-- START --
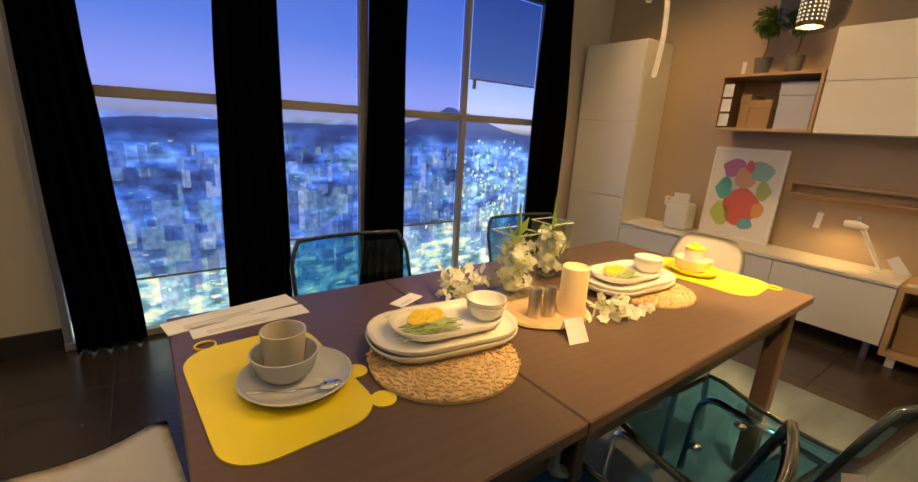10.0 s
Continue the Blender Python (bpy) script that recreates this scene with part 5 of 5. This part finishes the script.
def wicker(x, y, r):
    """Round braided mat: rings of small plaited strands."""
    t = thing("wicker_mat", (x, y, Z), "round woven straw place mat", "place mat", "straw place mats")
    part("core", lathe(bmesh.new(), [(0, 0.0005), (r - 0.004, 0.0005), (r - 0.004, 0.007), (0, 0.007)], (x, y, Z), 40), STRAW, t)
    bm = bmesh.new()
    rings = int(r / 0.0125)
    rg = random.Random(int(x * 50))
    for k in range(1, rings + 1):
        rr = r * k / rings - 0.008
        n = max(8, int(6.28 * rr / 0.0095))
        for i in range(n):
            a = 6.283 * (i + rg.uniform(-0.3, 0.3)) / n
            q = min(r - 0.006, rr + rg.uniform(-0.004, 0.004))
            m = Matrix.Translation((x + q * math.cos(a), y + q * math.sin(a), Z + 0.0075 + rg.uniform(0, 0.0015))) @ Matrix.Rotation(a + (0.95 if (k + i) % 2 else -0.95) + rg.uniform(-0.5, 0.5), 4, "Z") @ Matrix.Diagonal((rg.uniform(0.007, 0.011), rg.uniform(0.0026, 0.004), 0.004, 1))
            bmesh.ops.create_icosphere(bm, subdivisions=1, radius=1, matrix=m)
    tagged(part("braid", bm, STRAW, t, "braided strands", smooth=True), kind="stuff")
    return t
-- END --
BRIEF: Strip out the pictures and quote the remaining data word for word.

OUTPUT BELOW:
10.0 s
Continue the Blender Python (bpy) script that recreates this scene with part 5 of 5. This part finishes the script.
def wicker(x, y, r):
    """Round braided mat: rings of small plaited strands."""
    t = thing("wicker_mat", (x, y, Z), "round woven straw place mat", "place mat", "straw place mats")
    part("core", lathe(bmesh.new(), [(0, 0.0005), (r - 0.004, 0.0005), (r - 0.004, 0.007), (0, 0.007)], (x, y, Z), 40), STRAW, t)
    bm = bmesh.new()
    rings = int(r / 0.0125)
    rg = random.Random(int(x * 50))
    for k in range(1, rings + 1):
        rr = r * k / rings - 0.008
        n = max(8, int(6.28 * rr / 0.0095))
        for i in range(n):
            a = 6.283 * (i + rg.uniform(-0.3, 0.3)) / n
            q = min(r - 0.006, rr + rg.uniform(-0.004, 0.004))
            m = Matrix.Translation((x + q * math.cos(a), y + q * math.sin(a), Z + 0.0075 + rg.uniform(0, 0.0015))) @ Matrix.Rotation(a + (0.95 if (k + i) % 2 else -0.95) + rg.uniform(-0.5, 0.5), 4, "Z") @ Matrix.Diagonal((rg.uniform(0.007, 0.011), rg.uniform(0.0026, 0.004), 0.004, 1))
            bmesh.ops.create_icosphere(bm, subdivisions=1, radius=1, matrix=m)
    tagged(part("braid", bm, STRAW, t, "braided strands", smooth=True), kind="stuff")
    return t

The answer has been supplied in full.